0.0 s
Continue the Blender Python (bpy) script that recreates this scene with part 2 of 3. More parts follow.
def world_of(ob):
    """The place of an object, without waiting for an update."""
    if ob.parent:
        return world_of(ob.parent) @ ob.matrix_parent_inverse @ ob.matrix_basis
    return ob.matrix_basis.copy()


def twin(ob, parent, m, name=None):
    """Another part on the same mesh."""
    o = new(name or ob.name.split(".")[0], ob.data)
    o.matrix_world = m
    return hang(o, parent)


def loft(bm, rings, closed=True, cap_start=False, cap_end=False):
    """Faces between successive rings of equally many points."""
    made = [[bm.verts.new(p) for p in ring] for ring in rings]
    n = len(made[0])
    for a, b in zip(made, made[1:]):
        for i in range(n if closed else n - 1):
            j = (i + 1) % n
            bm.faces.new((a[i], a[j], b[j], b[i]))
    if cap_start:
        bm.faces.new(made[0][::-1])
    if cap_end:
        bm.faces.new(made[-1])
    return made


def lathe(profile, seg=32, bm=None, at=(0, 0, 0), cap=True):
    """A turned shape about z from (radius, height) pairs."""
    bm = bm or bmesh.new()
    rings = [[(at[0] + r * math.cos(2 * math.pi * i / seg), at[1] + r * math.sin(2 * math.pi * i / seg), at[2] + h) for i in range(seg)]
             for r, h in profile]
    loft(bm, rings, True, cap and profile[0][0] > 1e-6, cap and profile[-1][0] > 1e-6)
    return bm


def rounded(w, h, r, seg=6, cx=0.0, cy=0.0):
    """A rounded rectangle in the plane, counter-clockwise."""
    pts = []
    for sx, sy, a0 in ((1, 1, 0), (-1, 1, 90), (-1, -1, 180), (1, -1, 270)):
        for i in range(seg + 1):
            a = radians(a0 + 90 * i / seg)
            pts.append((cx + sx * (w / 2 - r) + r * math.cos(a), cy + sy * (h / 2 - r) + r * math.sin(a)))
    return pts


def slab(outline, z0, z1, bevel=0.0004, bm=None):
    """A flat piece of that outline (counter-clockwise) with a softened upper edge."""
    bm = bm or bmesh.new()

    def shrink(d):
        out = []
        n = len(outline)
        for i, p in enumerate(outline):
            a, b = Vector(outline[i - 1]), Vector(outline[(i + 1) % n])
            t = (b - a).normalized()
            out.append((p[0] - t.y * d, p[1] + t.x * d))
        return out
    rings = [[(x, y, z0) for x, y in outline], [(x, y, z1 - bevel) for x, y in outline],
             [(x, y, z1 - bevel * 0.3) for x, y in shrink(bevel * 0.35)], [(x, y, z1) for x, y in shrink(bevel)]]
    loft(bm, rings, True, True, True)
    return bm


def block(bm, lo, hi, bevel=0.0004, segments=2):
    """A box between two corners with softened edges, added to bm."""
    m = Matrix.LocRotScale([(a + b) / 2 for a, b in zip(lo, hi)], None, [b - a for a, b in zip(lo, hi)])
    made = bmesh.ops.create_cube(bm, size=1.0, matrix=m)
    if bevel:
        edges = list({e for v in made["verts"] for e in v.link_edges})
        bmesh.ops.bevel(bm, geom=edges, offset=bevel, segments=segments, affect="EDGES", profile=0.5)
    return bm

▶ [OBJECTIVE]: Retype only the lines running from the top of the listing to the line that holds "return hang(o, parent)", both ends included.

▶ [SOLUTION TO THIS PROBLEM]:
0.0 s
Continue the Blender Python (bpy) script that recreates this scene with part 2 of 3. More parts follow.
def world_of(ob):
    """The place of an object, without waiting for an update."""
    if ob.parent:
        return world_of(ob.parent) @ ob.matrix_parent_inverse @ ob.matrix_basis
    return ob.matrix_basis.copy()


def twin(ob, parent, m, name=None):
    """Another part on the same mesh."""
    o = new(name or ob.name.split(".")[0], ob.data)
    o.matrix_world = m
    return hang(o, parent)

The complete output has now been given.